Tensions have been rising again along the Russian-Ukrainian border, with Kyiv and Washington raising the alarm at what they say is an unusual build-up of Russian troops.
Ukraine’s defence ministry claimed earlier this month that about 90,000 Russian soldiers were stationed near their border and in rebel-controlled areas in Ukraine’s east.
Units of the Russian 41st army have remained in Yelnya, a town 260 kilometres north of the Ukrainian border, according to the ministry.
“What we see is a significant, large Russian military build-up. We see an unusual concentration of troops. And we know that Russia has been willing to use these types of military capabilities before to conduct aggressive actions against Ukraine,” said NATO Secretary-General Jens Stoltenberg last week.
The comments came after reports that the United States warned the European Union that Moscow might be planning an invasion of its ex-Soviet neighbour.
Russian officials have denied they are planning incursions into Ukraine, citing what they called many threats from Ukraine and allegedly provocative actions by US warships in the Black Sea.
Russia has supported a separatist insurgency in eastern Ukraine that erupted shortly after Moscow’s 2014 annexation of the Crimean Peninsula. The conflict has left more than 14,000 people dead.

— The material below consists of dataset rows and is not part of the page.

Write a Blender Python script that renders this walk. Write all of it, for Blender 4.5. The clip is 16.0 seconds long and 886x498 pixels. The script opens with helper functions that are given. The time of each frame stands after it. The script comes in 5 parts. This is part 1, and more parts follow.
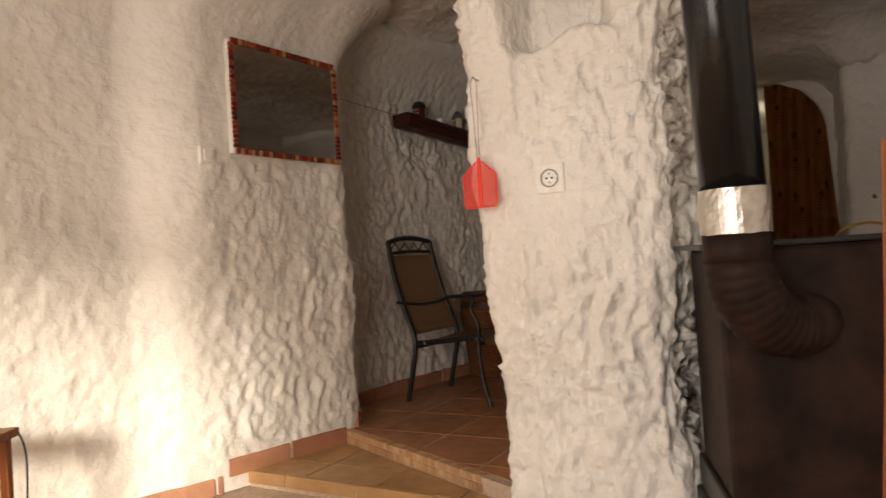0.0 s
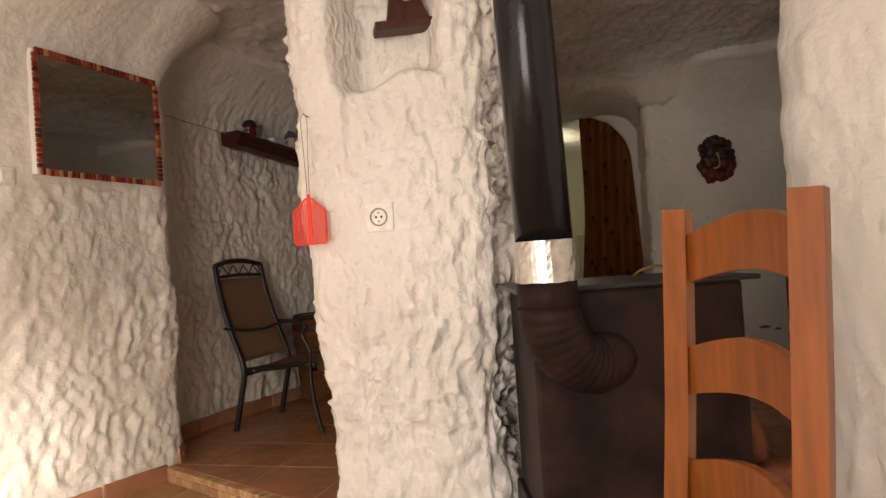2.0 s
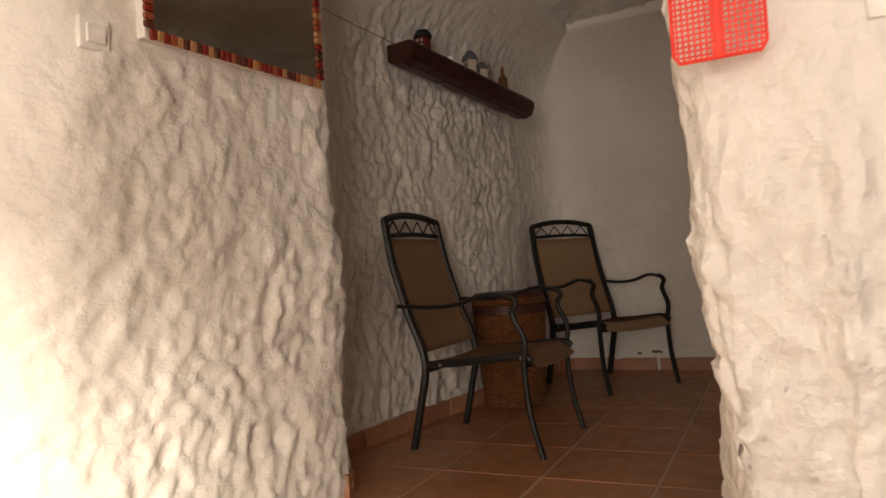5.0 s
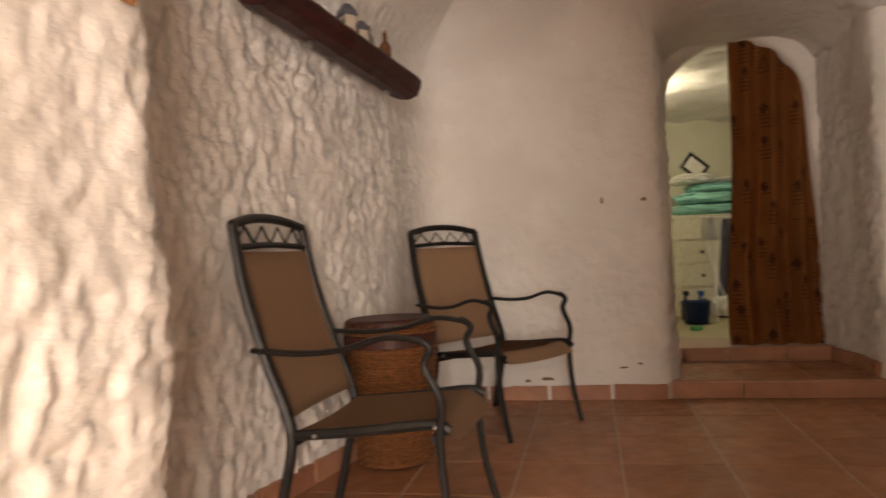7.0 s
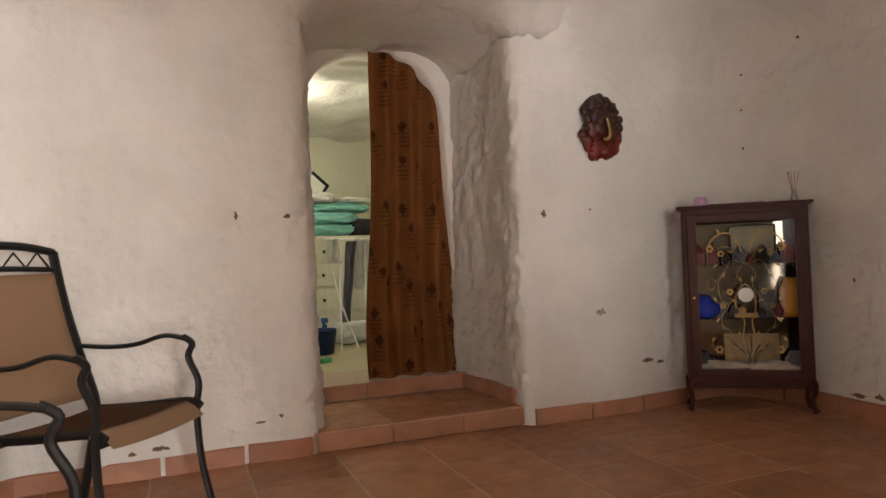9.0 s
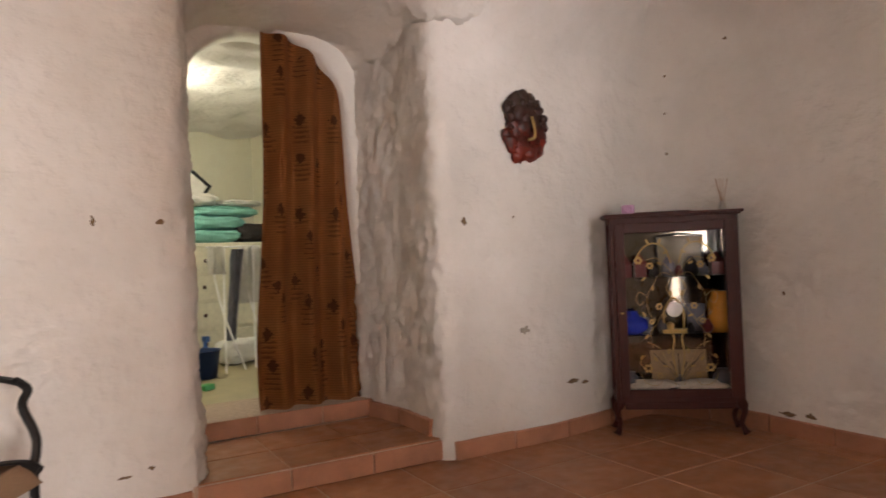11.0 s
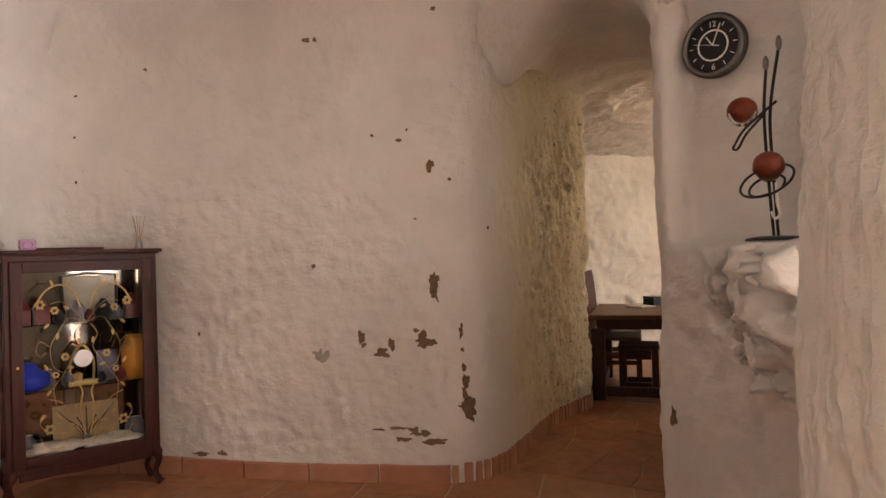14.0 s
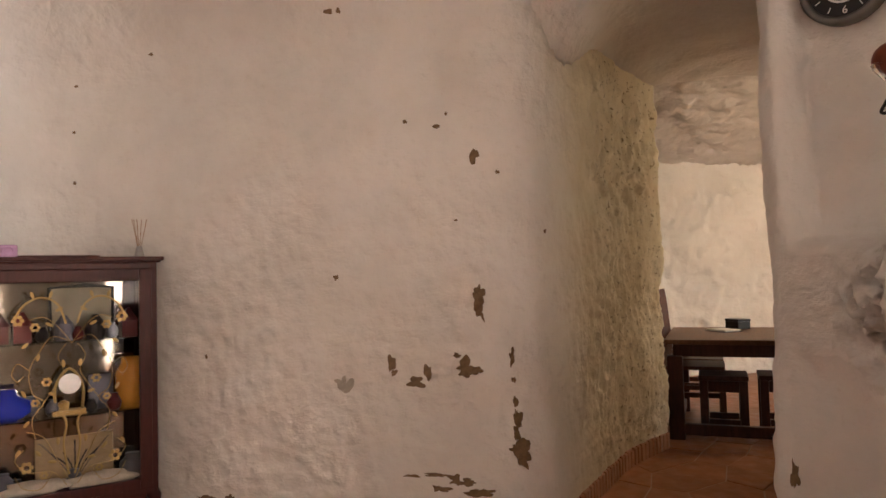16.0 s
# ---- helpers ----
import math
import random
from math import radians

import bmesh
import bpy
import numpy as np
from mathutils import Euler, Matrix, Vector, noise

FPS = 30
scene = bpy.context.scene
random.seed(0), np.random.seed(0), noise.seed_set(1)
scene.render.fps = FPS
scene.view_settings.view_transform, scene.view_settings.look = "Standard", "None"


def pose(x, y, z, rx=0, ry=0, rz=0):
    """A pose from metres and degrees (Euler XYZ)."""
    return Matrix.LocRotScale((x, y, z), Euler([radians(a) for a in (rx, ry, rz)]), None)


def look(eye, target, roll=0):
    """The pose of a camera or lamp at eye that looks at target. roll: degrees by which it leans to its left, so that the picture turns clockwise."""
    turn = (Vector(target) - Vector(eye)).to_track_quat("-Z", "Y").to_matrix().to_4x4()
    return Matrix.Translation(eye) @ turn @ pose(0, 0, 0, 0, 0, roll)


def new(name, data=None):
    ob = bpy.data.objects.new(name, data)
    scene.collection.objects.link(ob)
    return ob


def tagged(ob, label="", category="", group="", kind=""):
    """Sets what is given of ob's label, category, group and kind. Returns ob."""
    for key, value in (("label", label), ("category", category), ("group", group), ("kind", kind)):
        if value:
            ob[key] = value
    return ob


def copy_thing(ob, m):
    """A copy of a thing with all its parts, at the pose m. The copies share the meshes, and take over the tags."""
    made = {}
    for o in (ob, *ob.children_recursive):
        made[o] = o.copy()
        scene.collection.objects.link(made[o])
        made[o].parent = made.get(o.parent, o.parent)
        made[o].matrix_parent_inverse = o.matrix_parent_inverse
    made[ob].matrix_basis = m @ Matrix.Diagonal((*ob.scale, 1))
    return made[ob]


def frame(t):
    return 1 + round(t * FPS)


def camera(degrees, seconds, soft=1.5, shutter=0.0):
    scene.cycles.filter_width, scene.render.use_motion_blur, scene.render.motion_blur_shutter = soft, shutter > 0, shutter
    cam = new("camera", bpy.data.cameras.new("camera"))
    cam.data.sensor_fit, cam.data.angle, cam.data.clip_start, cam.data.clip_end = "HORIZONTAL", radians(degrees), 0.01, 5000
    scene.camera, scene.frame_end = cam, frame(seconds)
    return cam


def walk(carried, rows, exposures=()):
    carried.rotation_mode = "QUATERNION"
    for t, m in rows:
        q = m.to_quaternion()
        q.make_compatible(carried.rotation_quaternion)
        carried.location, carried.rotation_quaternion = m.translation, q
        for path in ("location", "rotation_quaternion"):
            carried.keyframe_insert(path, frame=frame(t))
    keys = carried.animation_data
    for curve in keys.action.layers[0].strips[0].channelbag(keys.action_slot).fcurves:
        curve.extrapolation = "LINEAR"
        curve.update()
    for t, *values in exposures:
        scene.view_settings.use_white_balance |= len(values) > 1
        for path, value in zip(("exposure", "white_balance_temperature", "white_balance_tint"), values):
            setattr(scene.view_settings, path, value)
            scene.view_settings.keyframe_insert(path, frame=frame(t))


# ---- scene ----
cam = camera(65.1, 16.0, 1.5, 0.35)
PATH = [
    (0, (0.799, -0.417, 0.919), (0.402, 1.543, 0.951), -3.8),
    (0.5, (0.822, -0.456, 0.917), (0.603, 1.532, 0.944), -3.7),
    (1, (0.815, -0.49, 0.916), (0.777, 1.509, 0.94), -3.6),
    (1.5, (0.802, -0.502, 0.96), (0.868, 1.497, 0.985), -3.6),
    (2, (0.829, -0.446, 1.011), (0.9, 1.552, 1.039), -3.8),
    (2.5, (0.823, -0.341, 0.984), (0.845, 1.659, 1.019), -4.0),
    (3, (0.708, -0.152, 0.962), (0.539, 1.84, 1.015), -3.9),
    (3.5, (0.471, 0.113, 0.903), (0.271, 2.102, 0.964), -3.8),
    (4, (0.349, 0.401, 0.872), (0.135, 2.389, 0.936), -3.8),
    (4.2, (0.316, 0.525, 0.857), (0.056, 2.507, 0.925), -3.7),
    (6.3, (-0.014, 1.436, 0.802), (-0.134, 3.433, 0.829), -3.1),
    (6.5, (-0.041, 1.547, 0.817), (-0.102, 3.546, 0.853), -3.1),
    (7, (-0.074, 1.793, 0.928), (0.154, 3.78, 0.945), -2.9),
    (7.5, (-0.061, 1.959, 0.946), (0.646, 3.83, 0.942), -2.4),
    (8, (-0.037, 2.179, 0.964), (0.896, 3.947, 0.958), -2.3),
    (8.2, (-0.03, 2.27, 0.96), (1.047, 3.955, 0.956), -2.3),
    (10.3, (0.131, 3.003, 1.031), (1.505, 4.456, 1.047), -2.6),
    (10.5, (0.169, 3.018, 1.035), (1.578, 4.438, 1.047), -2.6),
    (11, (0.236, 3.072, 1.024), (1.743, 4.386, 1.037), -2.5),
    (11.5, (0.308, 3.176, 1.053), (2.065, 4.132, 1.053), -1.9),
    (12, (0.352, 3.211, 1.107), (2.285, 3.723, 1.096), -1.6),
    (12.5, (0.402, 3.143, 1.109), (2.38, 3.437, 1.105), -1.6),
    (13, (0.389, 3.166, 1.119), (2.387, 3.263, 1.123), -1.5),
    (13.5, (0.352, 3.187, 1.116), (2.348, 3.057, 1.121), -1.4),
    (14, (0.355, 3.213, 1.131), (2.344, 3.005, 1.141), -1.6),
    (14.5, (0.466, 3.176, 1.112), (2.456, 2.981, 1.134), -1.7),
    (15, (0.672, 3.114, 1.127), (2.667, 2.983, 1.157), -1.8),
    (15.5, (0.817, 3.114, 1.12), (2.816, 3.094, 1.153), -1.9),
    (16, (0.945, 3.11, 1.067), (2.943, 3.065, 1.15), -1.5),
]
walk(cam, [(t, look(eye, target, roll)) for t, eye, target, roll in PATH],
     [(0, -0.25, 6500, 10), (0.5, -0.15, 6500, 11), (1.5, 0.0, 6500, 12), (2.5, 0.0, 6500, 11), (4.0, -0.22, 6500, 10), (4.2, -0.2, 6500, 10), (6.3, 0.85, 6750, 14), (7.0, 1.28, 6750, 15), (8.2, 1.7, 6100, 9), (10.3, 1.88, 5900, 13), (12.0, 2.32, 6000, 15), (16, 2.6, 6150, 15)])

# ---- world and light ----
world = bpy.data.worlds.new("sky")
scene.world = world
world.use_nodes = True
wn = world.node_tree.nodes
sky = wn.new("ShaderNodeTexSky")
sky.sky_type, sky.sun_disc = "NISHITA", False
sky.sun_elevation, sky.sun_rotation = radians(15.3), radians(165)
world.node_tree.links.new(sky.outputs[0], wn["Background"].inputs[0])
wn["Background"].inputs[1].default_value = 0.12


def lamp(name, kind, power, colour, m, size=0.1, size_y=None, spread=None):
    data = bpy.data.lights.new(name, kind)
    data.energy, data.color = power, colour
    if kind == "AREA":
        data.size = size
        if size_y:
            data.shape, data.size_y = "RECTANGLE", size_y
        if spread:
            data.spread = radians(spread)
    elif kind == "POINT":
        data.shadow_soft_size = size
    ob = new(name, data)
    ob.matrix_world = m
    return ob


# the low sun through the front doorway, and the sky's light standing in it
sun_data = bpy.data.lights.new("sun", "SUN")
sun_data.energy, sun_data.color, sun_data.angle = 6.5, (1.0, 0.88, 0.70), radians(8)
sun = new("sun", sun_data)
sun.matrix_world = look((1.34, -5.0, 1.42), (0, 0, 0.02))
lamp("door_daylight", "AREA", 97, (1.0, 0.90, 0.80), look((-0.35, -2.36, 1.1), (-0.4, 1.5, 2.05)), 1.7, 2.0)
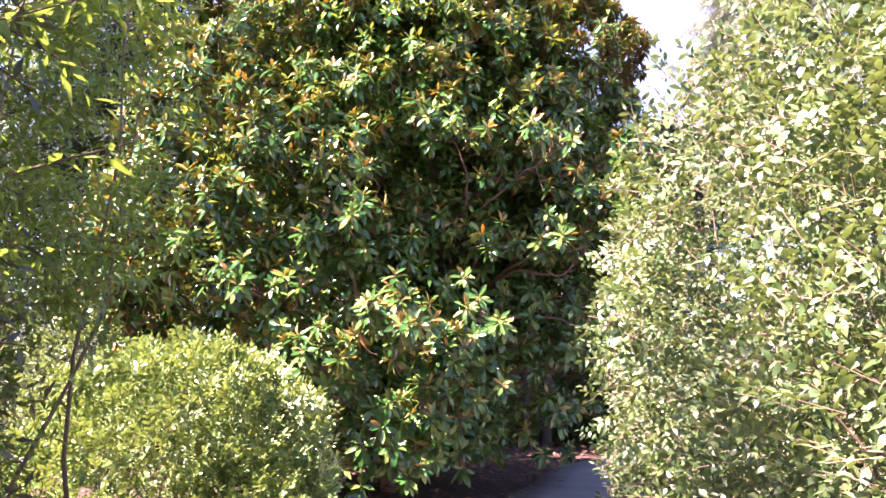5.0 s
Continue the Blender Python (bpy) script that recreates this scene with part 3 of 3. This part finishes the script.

In the spring of this year, a massive build-up of Russian troops near the border raised concerns in Ukraine and in the West, fueling fears of an escalation of hostilities.
But the troops were eventually pulled out after a few weeks as US President Joe Biden held a summit with his Russian counterpart Vladimir Putin.
Could the latest military build-up be of a different nature, namely a prelude to a Russian invasion?
Euronews spoke to military and foreign policy experts to shed light on the Russian troops’ movements and their implications for Ukraine and its Western allies.
What do we know about Russia’s troops build-up?
“Some of the important deployments we actually only know from satellite imagery, which is, of course, not the most accurate way to know about things,” said Gustav Gressel, a senior policy fellow at the European Council on Foreign Relations (ECFR).